イギリス/アメリカ 2022
監督 スコット・マン
脚本 スコット・マン、ジョナサン・フランク

取り壊し予定にある地上600メートルのテレビ塔に、無許可で登った冒険系YOUTUBER二人組が、想定外のトラブルで降りられなくなってさあ大変、えっ、水も食料もないよ?私達死ぬの?マジで?ってなシチュエーションスリラー。
いわゆるオープンウォーター(2003)とか、近作じゃあロスト・バケーション(2016)とかと同系列の作品かと思うんですが、今作の場合、テレビ塔のてっぺんという絵が幾分目新しく感じられたのは確かですね。
いきなり話がそれるんですけどね、何を隠そう実は私、軽い高所恐怖症だ。
自宅のベランダから階下を見るだけでも怖いのに、ろくな足場もないテレビ塔の頂上って、映像(CG?)だとわかっていても足がすくむ。
よじ登ってるシーンを見てるだけで股間がスースーする。
なんせ私は寿命が尽きる日まで、絶対にロッククライミングとスキューバダイビングはやらない、と決めてる人間だ。

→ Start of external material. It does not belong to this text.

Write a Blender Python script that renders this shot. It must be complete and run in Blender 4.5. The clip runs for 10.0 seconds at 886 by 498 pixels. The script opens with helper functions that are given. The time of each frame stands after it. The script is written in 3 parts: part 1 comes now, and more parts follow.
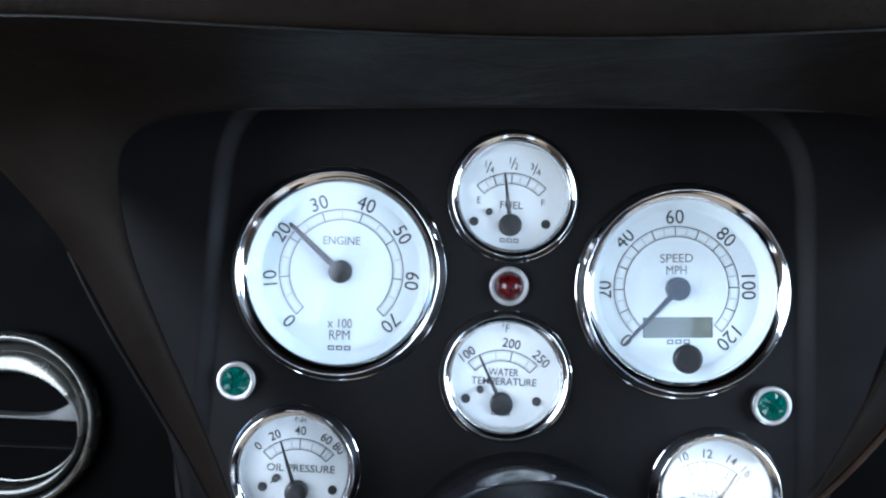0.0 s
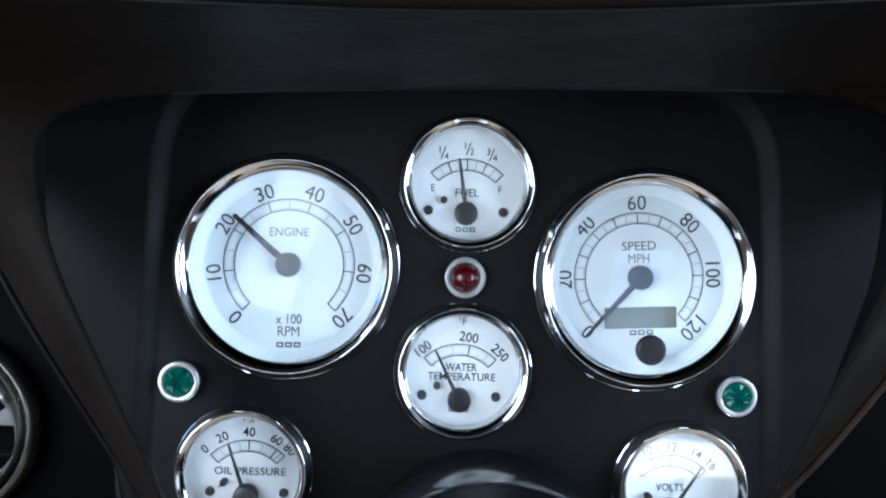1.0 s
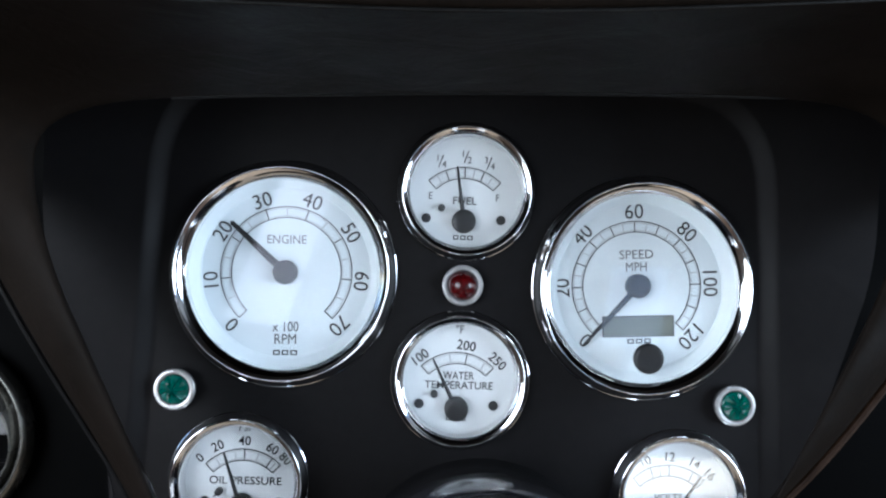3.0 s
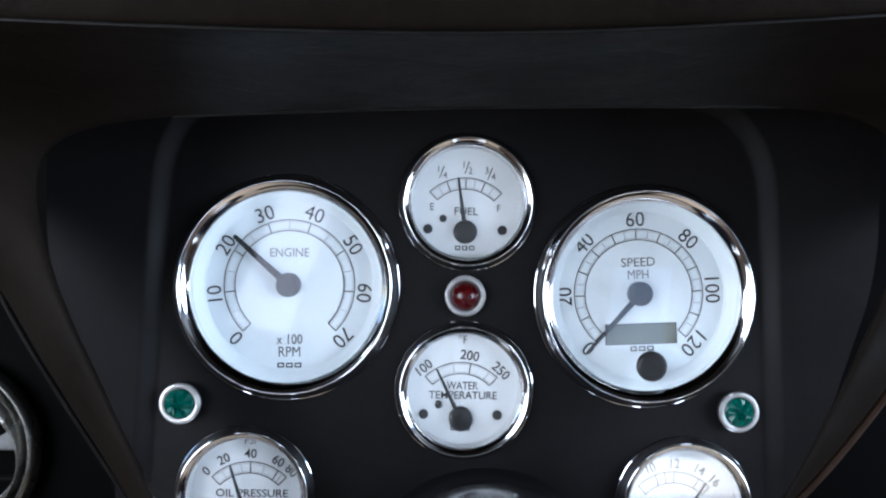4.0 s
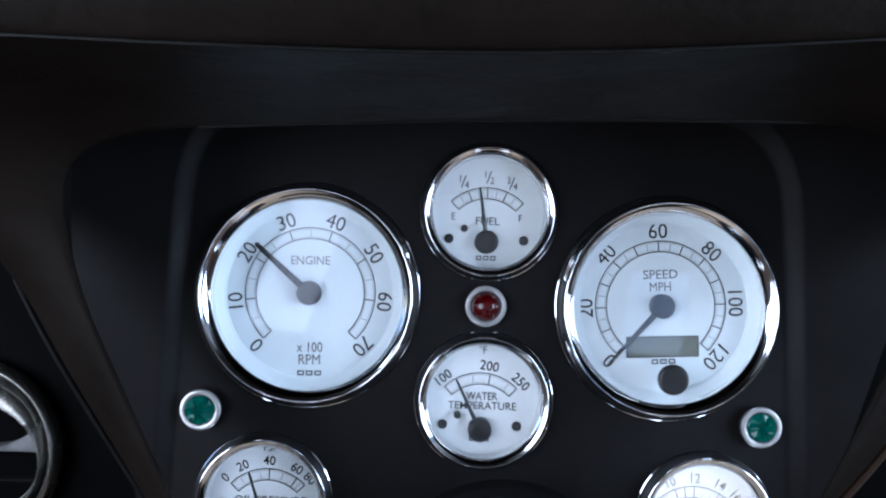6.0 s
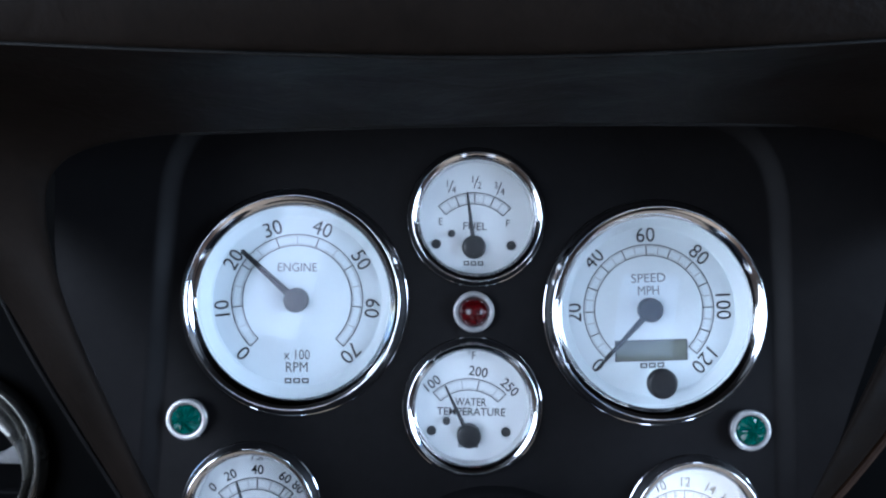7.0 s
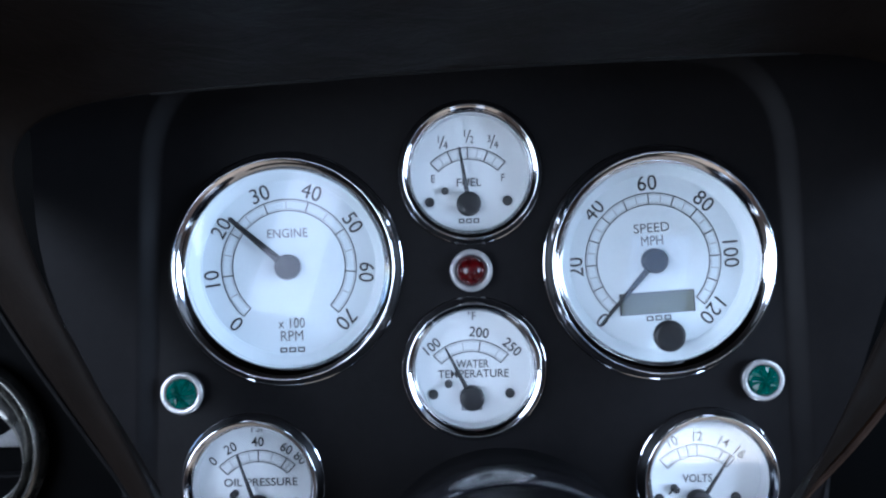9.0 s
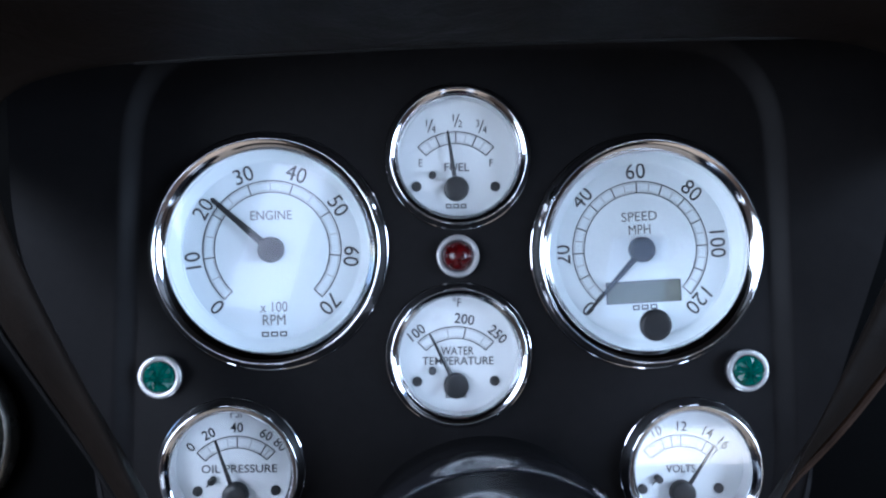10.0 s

もうね、演出とかカメラーワークを考察する以前の問題として、地上のショットが一瞬写っただけで肝が冷えるわけですよ。
あはひゃひゃひゃ、おふっ、ほふふ、うくうっ、と謎の擬音が次から次へと口をついて出る有様。
マジで怖い。
そこいらのつまらんB級ホラーの数十倍は怖い。
気がつけば手のひらには汗がじっとり。
スリルと言う意味では、私にとって近年最上級の緊張感だったかもしれんな、とあとから思えてくるほど。
だめだ、全然冷静に見れてない。
なので、何を求めるかにもよるけど、問答無用で面白かったことは間違いないんですよ。
映画見ながらこれほどギャーギャー騒ぐことって、この年齢になるとほぼないですしね。
だからといって、以上です、感想終わり!とまとめてしまうわけにもいかんしなあ、と。
小学生の読書感想文じゃないんだし。
すごくたかくて、あぶないとおもいました。こわかったです。のぼってはいけないとおもいました、ってか。
やばい、相当に頭が悪い。
なのでまあ、なんとか伏し目な記憶を頼りに無理矢理書き進めるわけなんですけどね、とりあえず主人公二人組の絶望を煽る四面楚歌な状況の作り込みはしっかりしてた、と思いますね。
鉄板ではありますが、わずかな希望を次々と容赦なく潰してい冷酷さもいい。
見てる側が「なぜ◯◯しない!」とつっこむ隙を一切与えないんですよね。
ただね、あ、これは完全に匂わせにかかってるな、と種明かしを予想できるシークエンス(実際、想像したとおりだった)や、そりゃ都合良すぎるだろう、と思える進行が若干あって。
それがせっかくの恐怖に安っぽさを加味してる。
最後の賭けとなる起死回生のアイディアは、なるほどそうきたか、と少し感心したんですが、トータルで判断するなら優秀さと凡庸さの間を行ったり来たり、と言う感じでしょうか。
地上600メートルでするような話じゃねえだろ!と思わずつっこみたくなるような愛憎劇なんかもさらっと盛り込んであって、ドラマ的にも工夫されてていいと思うんですが、さて、高いところが全く怖くない人が見た場合、これ、どうなのか?ってのは正直よくわかりません。
高いところが怖いカップル二人でキャーキャー言いながら見るのが正解かも。
傑作!ってわけじゃないですが、よく出来た娯楽作なんじゃないかと思いますね。